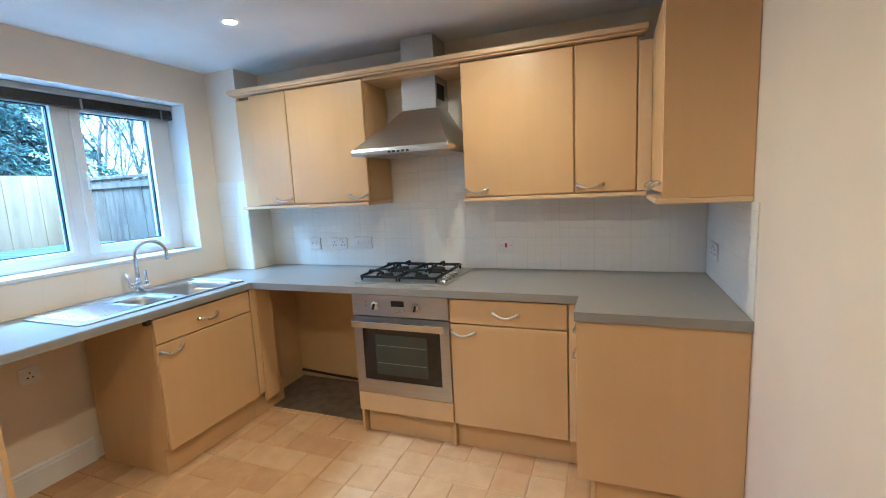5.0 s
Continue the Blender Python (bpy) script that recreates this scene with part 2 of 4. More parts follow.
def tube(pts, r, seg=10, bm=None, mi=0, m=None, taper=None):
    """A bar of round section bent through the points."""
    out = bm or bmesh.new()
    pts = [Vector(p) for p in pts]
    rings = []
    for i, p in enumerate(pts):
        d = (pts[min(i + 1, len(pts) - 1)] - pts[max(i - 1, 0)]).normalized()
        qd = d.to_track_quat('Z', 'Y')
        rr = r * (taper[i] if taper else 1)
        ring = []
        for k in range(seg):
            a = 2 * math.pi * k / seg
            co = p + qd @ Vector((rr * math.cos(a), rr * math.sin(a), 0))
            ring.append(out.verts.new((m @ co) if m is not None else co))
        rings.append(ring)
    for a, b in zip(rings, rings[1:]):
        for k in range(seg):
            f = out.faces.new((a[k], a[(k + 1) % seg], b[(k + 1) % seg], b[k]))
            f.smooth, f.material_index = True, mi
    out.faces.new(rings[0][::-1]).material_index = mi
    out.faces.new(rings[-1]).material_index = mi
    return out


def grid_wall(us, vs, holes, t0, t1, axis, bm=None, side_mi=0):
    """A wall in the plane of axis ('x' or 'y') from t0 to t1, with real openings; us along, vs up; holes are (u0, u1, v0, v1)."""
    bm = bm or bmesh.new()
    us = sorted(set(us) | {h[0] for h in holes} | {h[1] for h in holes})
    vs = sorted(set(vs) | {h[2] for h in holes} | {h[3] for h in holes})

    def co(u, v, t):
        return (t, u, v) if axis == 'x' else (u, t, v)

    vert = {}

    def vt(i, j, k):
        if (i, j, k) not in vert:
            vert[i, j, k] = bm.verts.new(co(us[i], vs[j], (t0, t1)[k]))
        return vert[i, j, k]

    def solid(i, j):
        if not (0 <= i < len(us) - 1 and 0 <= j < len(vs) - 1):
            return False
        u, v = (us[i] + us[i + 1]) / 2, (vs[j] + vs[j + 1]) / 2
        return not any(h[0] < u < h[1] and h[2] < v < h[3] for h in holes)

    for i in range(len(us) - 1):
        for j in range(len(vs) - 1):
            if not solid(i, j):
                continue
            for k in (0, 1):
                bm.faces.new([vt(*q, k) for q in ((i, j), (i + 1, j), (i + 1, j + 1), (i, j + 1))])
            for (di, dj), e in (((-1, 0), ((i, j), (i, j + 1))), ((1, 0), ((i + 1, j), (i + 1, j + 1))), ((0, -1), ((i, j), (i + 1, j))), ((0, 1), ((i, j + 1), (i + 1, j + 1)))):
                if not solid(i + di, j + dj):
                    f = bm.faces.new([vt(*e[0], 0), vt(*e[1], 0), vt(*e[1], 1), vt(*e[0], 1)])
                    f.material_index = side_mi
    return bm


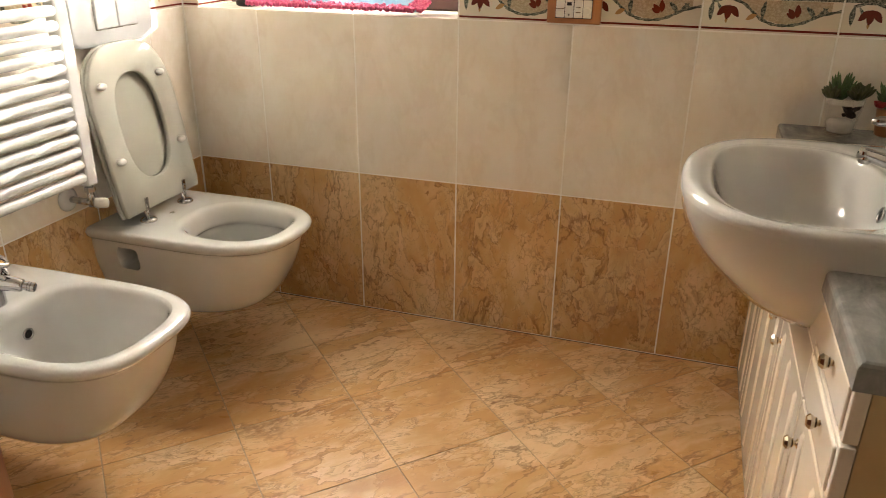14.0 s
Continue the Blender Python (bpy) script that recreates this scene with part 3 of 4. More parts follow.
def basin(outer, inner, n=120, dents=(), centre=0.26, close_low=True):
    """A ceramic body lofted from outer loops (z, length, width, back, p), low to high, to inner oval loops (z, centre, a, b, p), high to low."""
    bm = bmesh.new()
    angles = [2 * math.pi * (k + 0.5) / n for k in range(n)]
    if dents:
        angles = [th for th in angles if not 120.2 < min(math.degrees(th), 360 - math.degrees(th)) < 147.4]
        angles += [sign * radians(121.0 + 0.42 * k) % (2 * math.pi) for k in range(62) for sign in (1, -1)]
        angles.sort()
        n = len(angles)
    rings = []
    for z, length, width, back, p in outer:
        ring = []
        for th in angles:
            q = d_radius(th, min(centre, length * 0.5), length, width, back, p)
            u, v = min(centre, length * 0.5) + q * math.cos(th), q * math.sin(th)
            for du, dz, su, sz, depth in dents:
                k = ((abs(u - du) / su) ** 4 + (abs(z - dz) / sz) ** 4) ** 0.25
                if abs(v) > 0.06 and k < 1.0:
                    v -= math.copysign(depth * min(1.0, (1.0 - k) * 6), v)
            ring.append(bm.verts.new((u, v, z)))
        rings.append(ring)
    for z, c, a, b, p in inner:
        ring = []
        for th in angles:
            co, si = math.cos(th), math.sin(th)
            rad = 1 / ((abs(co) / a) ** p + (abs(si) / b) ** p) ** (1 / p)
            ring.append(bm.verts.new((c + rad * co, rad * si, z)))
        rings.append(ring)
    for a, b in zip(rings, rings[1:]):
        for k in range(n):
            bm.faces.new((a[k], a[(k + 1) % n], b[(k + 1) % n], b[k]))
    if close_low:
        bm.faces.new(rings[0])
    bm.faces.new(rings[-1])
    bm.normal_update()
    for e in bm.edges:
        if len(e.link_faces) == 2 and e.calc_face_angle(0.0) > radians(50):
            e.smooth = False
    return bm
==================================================
STATED PROBLEM — Strip out the pictures and quote the remaining data word for word.

TASK SOLUTION —
5.0 s
Continue the Blender Python (bpy) script that recreates this scene with part 2 of 4. More parts follow.
def tube(pts, r, seg=10, bm=None, mi=0, m=None, taper=None):
    """A bar of round section bent through the points."""
    out = bm or bmesh.new()
    pts = [Vector(p) for p in pts]
    rings = []
    for i, p in enumerate(pts):
        d = (pts[min(i + 1, len(pts) - 1)] - pts[max(i - 1, 0)]).normalized()
        qd = d.to_track_quat('Z', 'Y')
        rr = r * (taper[i] if taper else 1)
        ring = []
        for k in range(seg):
            a = 2 * math.pi * k / seg
            co = p + qd @ Vector((rr * math.cos(a), rr * math.sin(a), 0))
            ring.append(out.verts.new((m @ co) if m is not None else co))
        rings.append(ring)
    for a, b in zip(rings, rings[1:]):
        for k in range(seg):
            f = out.faces.new((a[k], a[(k + 1) % seg], b[(k + 1) % seg], b[k]))
            f.smooth, f.material_index = True, mi
    out.faces.new(rings[0][::-1]).material_index = mi
    out.faces.new(rings[-1]).material_index = mi
    return out


def grid_wall(us, vs, holes, t0, t1, axis, bm=None, side_mi=0):
    """A wall in the plane of axis ('x' or 'y') from t0 to t1, with real openings; us along, vs up; holes are (u0, u1, v0, v1)."""
    bm = bm or bmesh.new()
    us = sorted(set(us) | {h[0] for h in holes} | {h[1] for h in holes})
    vs = sorted(set(vs) | {h[2] for h in holes} | {h[3] for h in holes})

    def co(u, v, t):
        return (t, u, v) if axis == 'x' else (u, t, v)

    vert = {}

    def vt(i, j, k):
        if (i, j, k) not in vert:
            vert[i, j, k] = bm.verts.new(co(us[i], vs[j], (t0, t1)[k]))
        return vert[i, j, k]

    def solid(i, j):
        if not (0 <= i < len(us) - 1 and 0 <= j < len(vs) - 1):
            return False
        u, v = (us[i] + us[i + 1]) / 2, (vs[j] + vs[j + 1]) / 2
        return not any(h[0] < u < h[1] and h[2] < v < h[3] for h in holes)

    for i in range(len(us) - 1):
        for j in range(len(vs) - 1):
            if not solid(i, j):
                continue
            for k in (0, 1):
                bm.faces.new([vt(*q, k) for q in ((i, j), (i + 1, j), (i + 1, j + 1), (i, j + 1))])
            for (di, dj), e in (((-1, 0), ((i, j), (i, j + 1))), ((1, 0), ((i + 1, j), (i + 1, j + 1))), ((0, -1), ((i, j), (i + 1, j))), ((0, 1), ((i, j + 1), (i + 1, j + 1)))):
                if not solid(i + di, j + dj):
                    f = bm.faces.new([vt(*e[0], 0), vt(*e[1], 0), vt(*e[1], 1), vt(*e[0], 1)])
                    f.material_index = side_mi
    return bm


14.0 s
Continue the Blender Python (bpy) script that recreates this scene with part 3 of 4. More parts follow.
def basin(outer, inner, n=120, dents=(), centre=0.26, close_low=True):
    """A ceramic body lofted from outer loops (z, length, width, back, p), low to high, to inner oval loops (z, centre, a, b, p), high to low."""
    bm = bmesh.new()
    angles = [2 * math.pi * (k + 0.5) / n for k in range(n)]
    if dents:
        angles = [th for th in angles if not 120.2 < min(math.degrees(th), 360 - math.degrees(th)) < 147.4]
        angles += [sign * radians(121.0 + 0.42 * k) % (2 * math.pi) for k in range(62) for sign in (1, -1)]
        angles.sort()
        n = len(angles)
    rings = []
    for z, length, width, back, p in outer:
        ring = []
        for th in angles:
            q = d_radius(th, min(centre, length * 0.5), length, width, back, p)
            u, v = min(centre, length * 0.5) + q * math.cos(th), q * math.sin(th)
            for du, dz, su, sz, depth in dents:
                k = ((abs(u - du) / su) ** 4 + (abs(z - dz) / sz) ** 4) ** 0.25
                if abs(v) > 0.06 and k < 1.0:
                    v -= math.copysign(depth * min(1.0, (1.0 - k) * 6), v)
            ring.append(bm.verts.new((u, v, z)))
        rings.append(ring)
    for z, c, a, b, p in inner:
        ring = []
        for th in angles:
            co, si = math.cos(th), math.sin(th)
            rad = 1 / ((abs(co) / a) ** p + (abs(si) / b) ** p) ** (1 / p)
            ring.append(bm.verts.new((c + rad * co, rad * si, z)))
        rings.append(ring)
    for a, b in zip(rings, rings[1:]):
        for k in range(n):
            bm.faces.new((a[k], a[(k + 1) % n], b[(k + 1) % n], b[k]))
    if close_low:
        bm.faces.new(rings[0])
    bm.faces.new(rings[-1])
    bm.normal_update()
    for e in bm.edges:
        if len(e.link_faces) == 2 and e.calc_face_angle(0.0) > radians(50):
            e.smooth = False
    return bm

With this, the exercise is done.